Sharing Tips

I recently joined in on a zoom meeting run by Edinburgh Photographic Society. The format for the evening was Show and Tell, inviting critique from fellow members.

The importance of exchanging views with fellow photographers is an important element of being a creative and should not be undervalued. Equally important are the discussions which follow and the tips and advice shared with those who are as passionate about the art of photography as you are.

As well as some insights as to how to improve images I was motivated enough by two different techniques, I just had to try them out.

Firstly, remote triggering of the little ricoh griii using my smartphone, an iphone Xs. Now, I’d read about this but never got round to trying it out so thank you @davidgreer for providing the catalyst for this experiment.

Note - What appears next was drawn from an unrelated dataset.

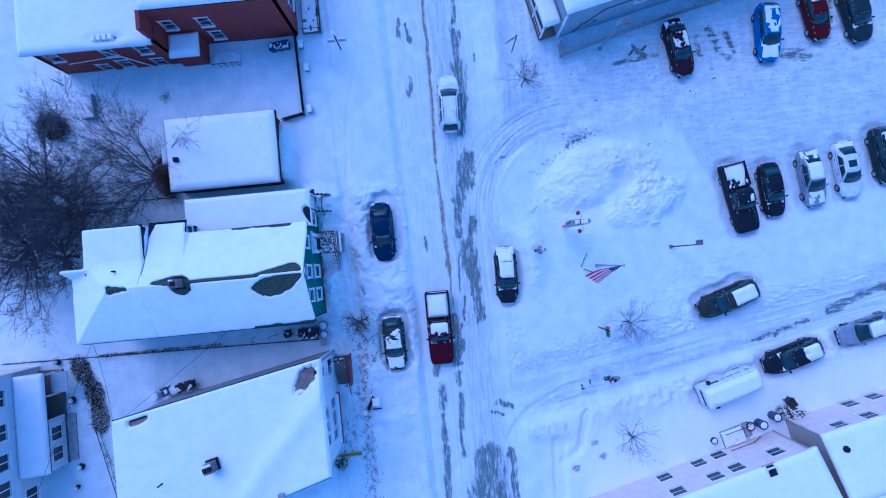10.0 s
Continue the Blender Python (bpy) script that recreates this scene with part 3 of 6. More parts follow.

I’m going to give you a step by step for this, lets hope the instructions are clear:

  1. First up you need to download the ‘Image Sync’ app to your phone. This app works for the Ricoh griii but is not compatible with all cameras. My Sony for example needs the ‘Imaging Edge’ app, so you may need to ask ‘Mr Google’ for assistance on which app will suit your camera.
  2. Switch on the wireless settings on your camera
  3. Using the app on the phone, scroll down the list of cameras and click on the camera model you are attempting to pair with, keeping your camera switched on.
  4. Follow the prompts, input the code displayed on your camera screen into your phone when requested.
  5. The two devices should pair and bingo you’re good to go.
  6. You will now see an operating screen on your phone. On the bottom menu bar click on the shooting icon.
  7. The phone screen will go dark and you will see a menu bar on the bottom of the screen with the camera settings.
  8. You should see the scene as seen through the camera lens on your phone screen. If you don’t then ensure the LV icon is set to on so you can observe in real time.
  9. Look nonchalant and start snapping.

As is obvious this technique takes practice. Part of the reason the shots are not working as intended is that I found the ricoh griii paired with the iphone results in a significant delay between activating the shutter from the phone and the shutter on the camera firing. This was at least 1 second or sometimes longer resulting in random positioning of the subjects. The final image was not what I had seen on the phone screen. I adopted my default setting of “if its not working reset to scattergun approach’ and ended u with a couple of passable shots but with patience and practice together with a better understanding of the tech side of this, I’m sure my efforts could be improved on. I was shooting in Aperture Priority mode, perhaps manual might be better. As this is also about sharing info, anyone with any tips let me know!

The last comment I have on this is perhaps obvious, but I’ll say it anyway. Make sure both camera and phone are fully charged before setting out as I found batteries on both drained very quickly. A spare camera battery and portable charger for your phone would be handy if you intend to shoot this way for a period of time. The longevity of the Ricoh battery is not the best anyway so … you have been warned!